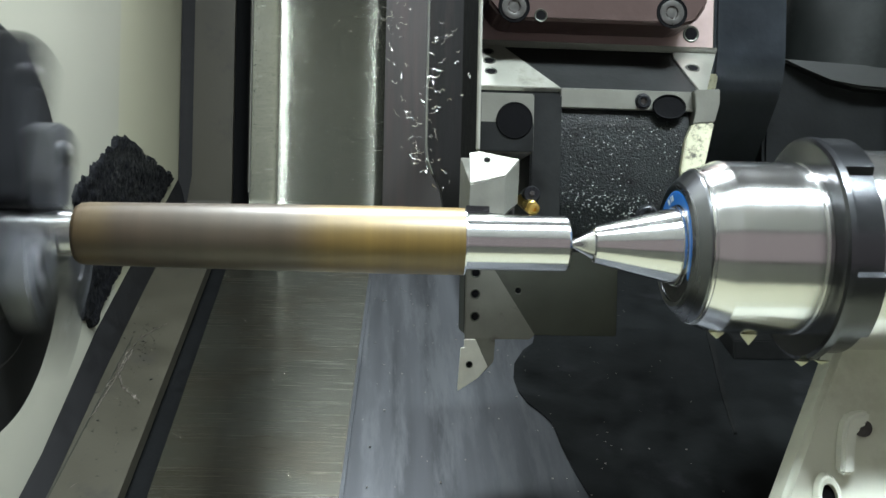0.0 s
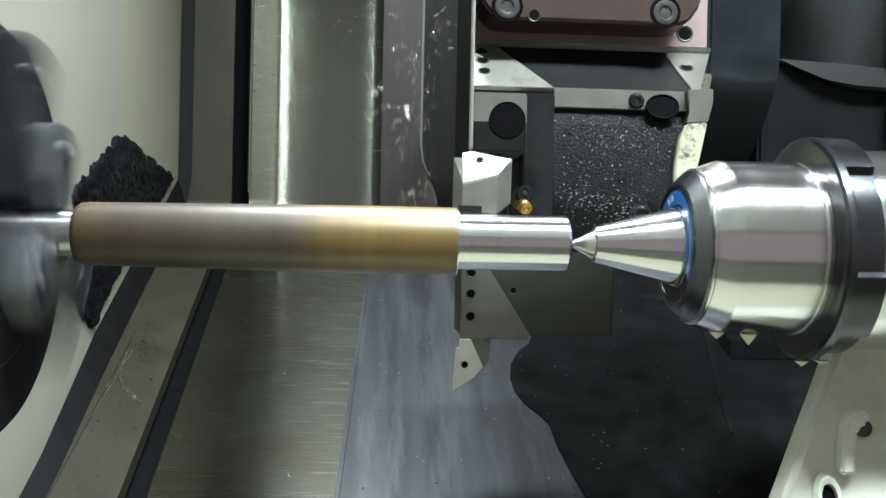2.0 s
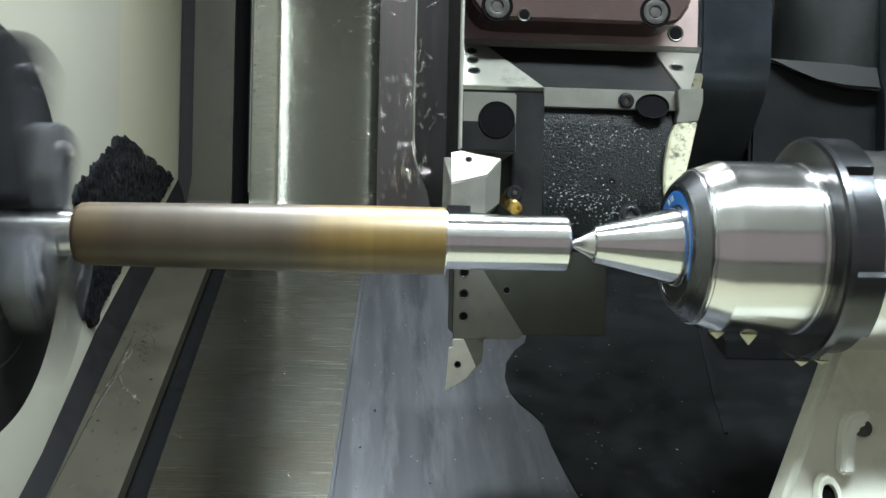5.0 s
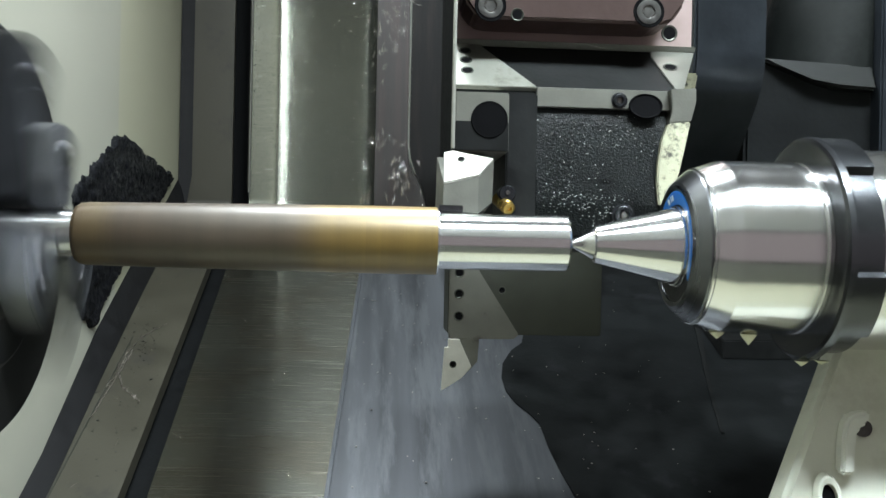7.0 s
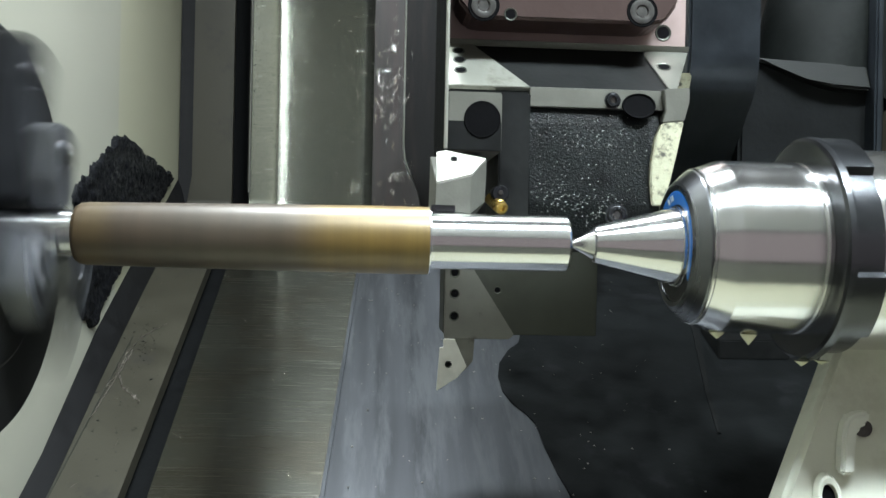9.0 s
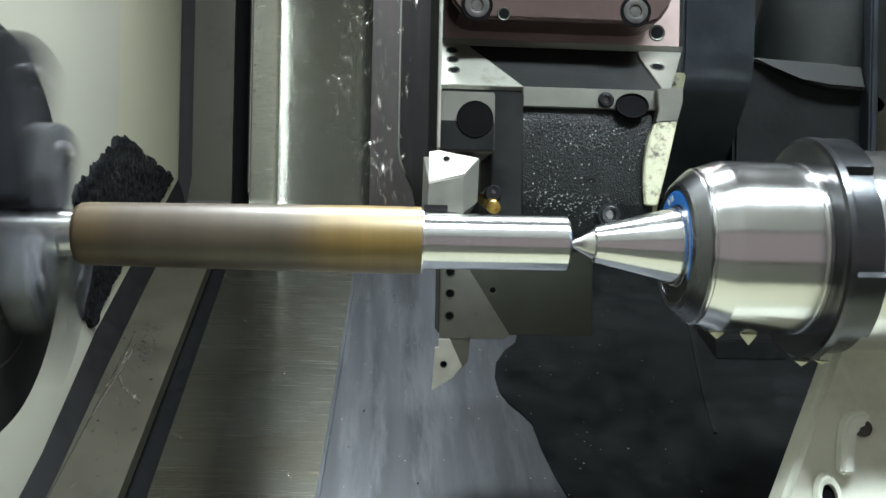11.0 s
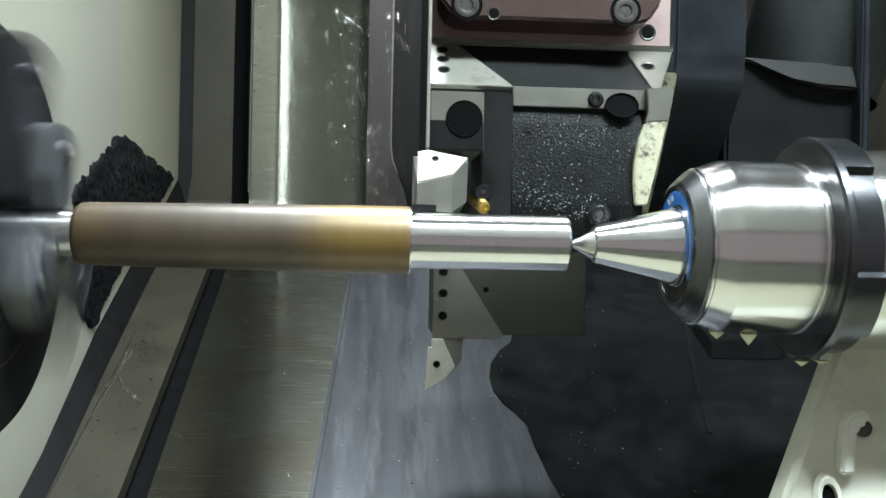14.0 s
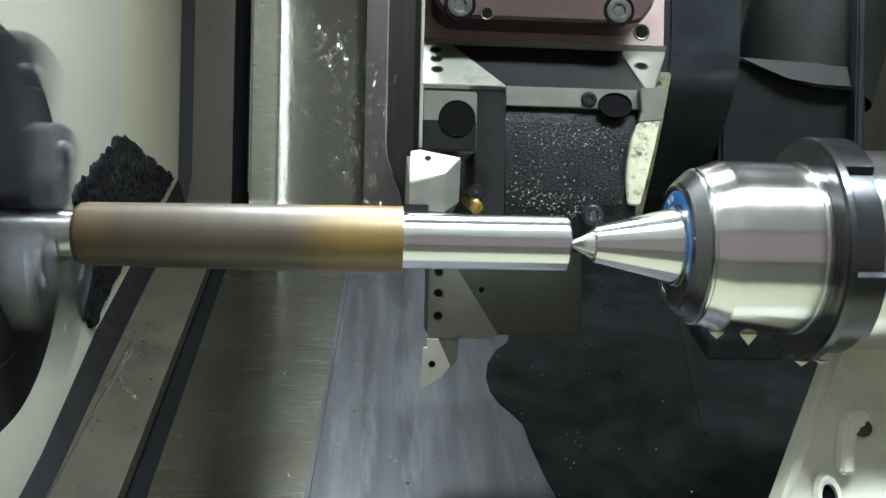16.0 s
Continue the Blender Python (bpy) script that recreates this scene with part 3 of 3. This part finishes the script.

• **Work required**
Your copy of the data should match it exactly, except that pictures are left out.

• **Answer for the task**
0.0 s
2.0 s
5.0 s
7.0 s
9.0 s
11.0 s
14.0 s
16.0 s
Continue the Blender Python (bpy) script that recreates this scene with part 3 of 3. This part finishes the script.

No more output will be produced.